◆ TASK BRIEF
Write out the material exactly, leaving every picture behind.

◆ GIVEN MATERIAL
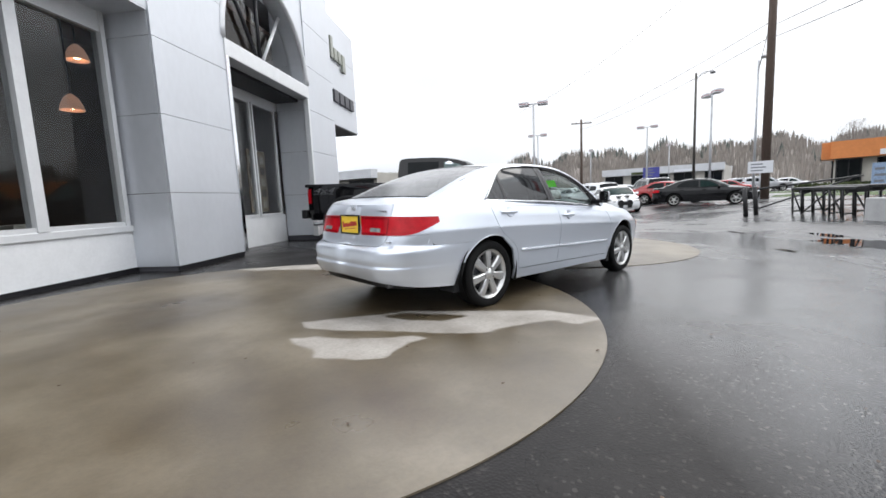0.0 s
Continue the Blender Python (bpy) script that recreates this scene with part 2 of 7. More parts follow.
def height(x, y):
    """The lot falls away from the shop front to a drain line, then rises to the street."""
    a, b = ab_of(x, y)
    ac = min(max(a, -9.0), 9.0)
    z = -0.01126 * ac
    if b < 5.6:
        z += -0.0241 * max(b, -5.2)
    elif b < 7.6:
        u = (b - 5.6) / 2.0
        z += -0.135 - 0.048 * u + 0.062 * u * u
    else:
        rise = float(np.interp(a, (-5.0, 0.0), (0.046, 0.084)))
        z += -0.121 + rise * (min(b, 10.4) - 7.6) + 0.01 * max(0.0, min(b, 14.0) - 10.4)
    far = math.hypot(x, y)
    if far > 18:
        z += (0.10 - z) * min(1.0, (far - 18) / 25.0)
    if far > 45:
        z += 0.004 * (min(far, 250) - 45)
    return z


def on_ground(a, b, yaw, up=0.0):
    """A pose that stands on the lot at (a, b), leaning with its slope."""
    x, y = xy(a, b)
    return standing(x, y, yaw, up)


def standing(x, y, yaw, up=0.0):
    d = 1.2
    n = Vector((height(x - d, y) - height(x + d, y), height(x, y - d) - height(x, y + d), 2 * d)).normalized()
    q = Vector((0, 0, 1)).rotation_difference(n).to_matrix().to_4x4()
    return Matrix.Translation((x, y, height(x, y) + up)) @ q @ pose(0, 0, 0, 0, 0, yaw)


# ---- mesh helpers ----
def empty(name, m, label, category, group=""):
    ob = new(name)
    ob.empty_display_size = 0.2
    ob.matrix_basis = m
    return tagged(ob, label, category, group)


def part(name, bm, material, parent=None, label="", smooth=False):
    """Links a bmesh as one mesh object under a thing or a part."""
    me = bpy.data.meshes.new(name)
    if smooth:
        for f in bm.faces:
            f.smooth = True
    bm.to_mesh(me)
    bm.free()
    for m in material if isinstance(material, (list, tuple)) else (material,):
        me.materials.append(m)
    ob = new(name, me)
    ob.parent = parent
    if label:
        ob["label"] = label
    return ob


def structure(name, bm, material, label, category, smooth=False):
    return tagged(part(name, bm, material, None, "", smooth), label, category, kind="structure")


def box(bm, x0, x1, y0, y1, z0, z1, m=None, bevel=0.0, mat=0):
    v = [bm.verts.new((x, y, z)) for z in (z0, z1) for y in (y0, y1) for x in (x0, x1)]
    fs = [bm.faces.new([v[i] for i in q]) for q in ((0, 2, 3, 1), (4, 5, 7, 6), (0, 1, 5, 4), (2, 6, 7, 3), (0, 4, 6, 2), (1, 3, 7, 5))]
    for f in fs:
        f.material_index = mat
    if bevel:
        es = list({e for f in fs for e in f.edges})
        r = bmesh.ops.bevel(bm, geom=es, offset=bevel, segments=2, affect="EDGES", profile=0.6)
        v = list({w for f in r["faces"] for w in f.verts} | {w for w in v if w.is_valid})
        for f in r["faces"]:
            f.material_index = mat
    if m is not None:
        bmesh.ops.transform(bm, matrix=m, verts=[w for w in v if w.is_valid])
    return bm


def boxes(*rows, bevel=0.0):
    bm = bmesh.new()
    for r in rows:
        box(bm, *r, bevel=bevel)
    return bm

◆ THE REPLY
0.0 s
Continue the Blender Python (bpy) script that recreates this scene with part 2 of 7. More parts follow.
def height(x, y):
    """The lot falls away from the shop front to a drain line, then rises to the street."""
    a, b = ab_of(x, y)
    ac = min(max(a, -9.0), 9.0)
    z = -0.01126 * ac
    if b < 5.6:
        z += -0.0241 * max(b, -5.2)
    elif b < 7.6:
        u = (b - 5.6) / 2.0
        z += -0.135 - 0.048 * u + 0.062 * u * u
    else:
        rise = float(np.interp(a, (-5.0, 0.0), (0.046, 0.084)))
        z += -0.121 + rise * (min(b, 10.4) - 7.6) + 0.01 * max(0.0, min(b, 14.0) - 10.4)
    far = math.hypot(x, y)
    if far > 18:
        z += (0.10 - z) * min(1.0, (far - 18) / 25.0)
    if far > 45:
        z += 0.004 * (min(far, 250) - 45)
    return z


def on_ground(a, b, yaw, up=0.0):
    """A pose that stands on the lot at (a, b), leaning with its slope."""
    x, y = xy(a, b)
    return standing(x, y, yaw, up)


def standing(x, y, yaw, up=0.0):
    d = 1.2
    n = Vector((height(x - d, y) - height(x + d, y), height(x, y - d) - height(x, y + d), 2 * d)).normalized()
    q = Vector((0, 0, 1)).rotation_difference(n).to_matrix().to_4x4()
    return Matrix.Translation((x, y, height(x, y) + up)) @ q @ pose(0, 0, 0, 0, 0, yaw)


# ---- mesh helpers ----
def empty(name, m, label, category, group=""):
    ob = new(name)
    ob.empty_display_size = 0.2
    ob.matrix_basis = m
    return tagged(ob, label, category, group)


def part(name, bm, material, parent=None, label="", smooth=False):
    """Links a bmesh as one mesh object under a thing or a part."""
    me = bpy.data.meshes.new(name)
    if smooth:
        for f in bm.faces:
            f.smooth = True
    bm.to_mesh(me)
    bm.free()
    for m in material if isinstance(material, (list, tuple)) else (material,):
        me.materials.append(m)
    ob = new(name, me)
    ob.parent = parent
    if label:
        ob["label"] = label
    return ob


def structure(name, bm, material, label, category, smooth=False):
    return tagged(part(name, bm, material, None, "", smooth), label, category, kind="structure")


def box(bm, x0, x1, y0, y1, z0, z1, m=None, bevel=0.0, mat=0):
    v = [bm.verts.new((x, y, z)) for z in (z0, z1) for y in (y0, y1) for x in (x0, x1)]
    fs = [bm.faces.new([v[i] for i in q]) for q in ((0, 2, 3, 1), (4, 5, 7, 6), (0, 1, 5, 4), (2, 6, 7, 3), (0, 4, 6, 2), (1, 3, 7, 5))]
    for f in fs:
        f.material_index = mat
    if bevel:
        es = list({e for f in fs for e in f.edges})
        r = bmesh.ops.bevel(bm, geom=es, offset=bevel, segments=2, affect="EDGES", profile=0.6)
        v = list({w for f in r["faces"] for w in f.verts} | {w for w in v if w.is_valid})
        for f in r["faces"]:
            f.material_index = mat
    if m is not None:
        bmesh.ops.transform(bm, matrix=m, verts=[w for w in v if w.is_valid])
    return bm


def boxes(*rows, bevel=0.0):
    bm = bmesh.new()
    for r in rows:
        box(bm, *r, bevel=bevel)
    return bm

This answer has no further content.